Eddie Downey visited farms along the River Shannon today.

"In the longer term, a significant investment programme would be needed to alleviate the pressure on farmers living near rivers and coastal areas," he said.

He added the recent storm and flood damage that has wreaked havoc on many coastal and river catchment areas must be fully assessed by Government and support given.

He said agriculture development authority Teagasc should immediately assess the damage to farm viability in the worst affected areas and produce proposals to assist affected families.

The IFA warned this month that thousands of acres of prime farmland had been left under water, with farmers facing the threat of even more severe river flooding in the coming weeks.

Those in counties Galway and Clare and in the Shannon, Lee, Blackwater, Suir, Barrow and Slaney river basins have been amongst the hardest hit by storms and floods since January 1.

This month stretches of the Shannon were six feet (182cm) higher than the normal summer-time navigational level, it was claimed, while the high water mark was seven inches (18cm) higher than the previous highest tide in the city.

Cork, Waterford, New Ross and parts of county Galway, Clare and Kerry were among the areas worst hit by widespread flooding.

Among damage done by heavy rain and the seas were floods in the Mall in Waterford with the city's train station also closed. Dungarvan was also affected.

In Cork, flood waters were as high as three feet (91cm) in some places.

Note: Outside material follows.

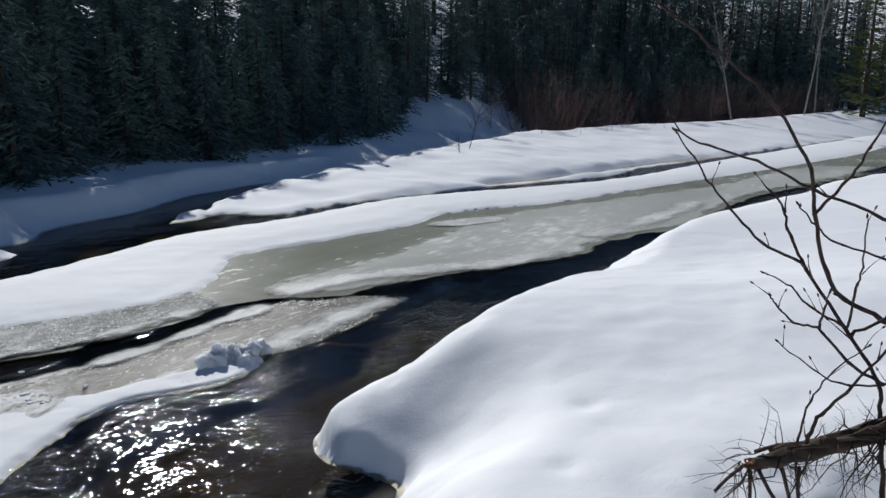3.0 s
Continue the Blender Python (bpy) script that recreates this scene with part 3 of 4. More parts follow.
MID_BLOB = closed_curve([(-15.0, -8.5), (-12.9, -6.0), (-12.3, -4.7), (-12.4, -3.9), (-13.6, -4.0), (-15.6, -5.6), (-16.4, -7.6)])
LEFT_BANK = closed_curve([(-17.4, -14.5), (-16.7, -12), (-16.6, -10.5), (-18.6, -9.6), (-26, -11), (-31, -14), (-33, -20), (-36, -34), (-30, -40), (-22, -24)])
sheet("snow_block", MID_BLOB, *around(MID_BLOB, 0.1, 0.6), SNOW, "white rounded snow block standing in dark water", "snow block", 0.34, 0.55, 0.12, 0.03, dome=0.34, seed=91, sink=0.03)
sheet("snow_bank_left", LEFT_BANK, ticks((-38, -16, 0.2)), ticks((-42, -25, 0.5), (-25, -9, 0.2)), SNOW, "white sunlit snow bank at the river bend", "snow bank", 0.25, 1.1, 0.15, 0.02, dome=0.2, seed=92, sink=0.03)
SHELF = closed_curve([(0.02, 3.78), (-0.18, 3.62), (-0.34, 3.28), (-0.40, 2.98), (-0.42, 2.73), (-0.40, 2.44), (-0.2, 2.5), (0.05, 3.3)])
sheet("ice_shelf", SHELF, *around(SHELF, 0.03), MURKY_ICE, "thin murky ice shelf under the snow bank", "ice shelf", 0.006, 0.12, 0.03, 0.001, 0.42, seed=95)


def band(points, width):
    """The outline of a narrow strip along the points."""
    p = np.array(points, float)
    way = np.gradient(p, axis=0)
    side = np.stack([-way[:, 1], way[:, 0]], 1) / np.linalg.norm(way, axis=1)[:, None] * width / 2
    return closed_curve(np.concatenate([p + side, (p - side)[::-1]]), 5)


strip = band([(-9.4, -1.95), (-8.85, -1.5), (-7.95, -0.85), (-7.3, -0.05), (-6.8, 1.0), (-6.2, 1.57), (-5.6, 2.0), (-5.25, 2.35)], 0.07)
edge_ice = sheet("rim", strip, *around(strip, 0.025), SNOW_ICE, "narrow white frozen rim", "", 0.014, 0.035, 0.03, 0.008, seed=97)
edge_ice.parent = soaked

def frost(host, outline, label, level, soft, seed, step=0.05, name="frost", material=FROST_ICE):
    """A patch of white crystals frozen onto an ice sheet."""
    ob = sheet(name, outline, *around(outline, step, 0.7), material, label, "", level, 0.1, 0.08, 0.004, soft, seed=seed)
    ob.parent = host


frost(pale_sheet, band([(-1.66, 8.2), (-1.29, 8.58), (-0.76, 8.92), (-0.16, 9.2), (0.95, 9.72), (2.0, 10.4)], 0.42), "white granular frost along the water's edge", 0.036, 0.45, 141, name="frost_rim")
frost(pale_sheet, ellipse(0.85, 13.4, 0.85, 0.36, 30), "small white snow patch", 0.034, 0.3, 143, 0.07, "snow_patch")
frost(pale_sheet, band([(2.9, 11.9), (4.4, 13.6), (6.0, 15.8)], 0.5), "pale frost streak", 0.034, 0.5, 145, 0.08, "frost_streak")
frost(shelf_sheet, band([(-1.34, 6.3), (-0.98, 6.85), (-0.68, 7.35), (-0.36, 7.82)], 0.30), "pale frost band on the shelf's tip", 0.032, 0.4, 147, name="frost_rim")
frost(shelf_sheet, band([(-2.9, 5.6), (-2.45, 6.2), (-2.1, 6.9), (-1.72, 7.5)], 0.14), "thin frost along the dark channel", 0.032, 0.2, 149, 0.04, "frost_rim")
frost(grain, band([(-4.5, 5.75), (-3.9, 5.85), (-3.4, 6.25), (-2.95, 6.7), (-2.5, 7.3)], 0.16), "white sparkling frost beside the dark channel", 0.044, 0.25, 171, 0.04, "frost_rim")
frost(grain, ellipse(-4.6, 6.35, 0.7, 0.16, 25), "", 0.042, 0.4, 173, 0.05, "frost_streak")
for k, (x, y, a, b, turn) in enumerate(((-4.4, 0.96, 0.55, 0.24, 70), (-4.34, -0.19, 0.42, 0.16, 60), (-3.5, 0.55, 0.36, 0.16, 62), (-4.5, 1.45, 0.36, 0.16, 50), (-5.2, 0.3, 0.4, 0.1, 58), (-3.6, 1.3, 0.4, 0.14, 75))):
    frost(floe, ellipse(x, y, a, b, turn), "", 0.013 + 0.002 * k, 0.5, 155 + 3 * k, 0.05, "frost_patch", CREAM_ICE)
for k, (x, y, a, b, turn) in enumerate(((-7.2, 1.6, 0.9, 0.22, 50), (-8.3, 2.4, 1.3, 0.3, 48), (-6.4, 3.2, 1.0, 0.25, 45), (-6.0, 2.2, 0.6, 0.14, 42), (-7.9, 0.2, 0.7, 0.14, 58))):
    frost(soaked, ellipse(x, y, a, b, turn), "", 0.022 + 0.001 * k, 0.6, 181 + 3 * k, 0.06, "frost_streak", CREAM_ICE)
rng = random.Random(17)
for k in range(30):
    # Thin white plates of frozen crust lifted along the flow.
    x, y = rng.uniform(-5.3, -3.1), rng.uniform(1.6, 5.4)
    if float(inside_by(np.array([x]), np.array([y]), CRUST)[0]) < 0.1 or float(inside_by(np.array([x]), np.array([y]), ISLAND)[0]) > -0.1:
        continue
    plate = ellipse(x, y, rng.uniform(0.14, 0.42), rng.uniform(0.05, 0.12), rng.uniform(35, 65))
    ob = sheet("plate", plate, *around(plate, 0.022, 0.4), SNOW_ICE, "", "", 0.040, 0.05, 0.06, 0.014, seed=120 + 4 * k)
    ob.parent = crust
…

They receded as the day went on but homes and businesses in the city centre were again left counting the cost.

A combination of high tides, rain and strong winds were blamed for both channels of the River Lee bursting its banks.

The rail line between Cork and Cobh and Midleton was also closed for a time due to the weather, while ferry sailings between Passage East and Ballyhack were also disrupted.

In New Ross, the bridge was impassable and the quays were closed to traffic because of flooding.

The National Directorate For Fire & Emergency Management, Department of the Environment, received no reports of major episodes of flooding overnight.

A spokesman for the organisation said Met Eireann has advised that the current threat of stormy weather from Wednesday onwards remains in place and the rainfall will serve to top up the already near capacity of rivers and still poses a major risk.

"This risk is heightened in slow moving rivers and particularly the Shannon. The Barrow, Nore, Suir Slaney, Lee and Blackwater are also at very high levels and any additional rain can cause serious flooding," he said.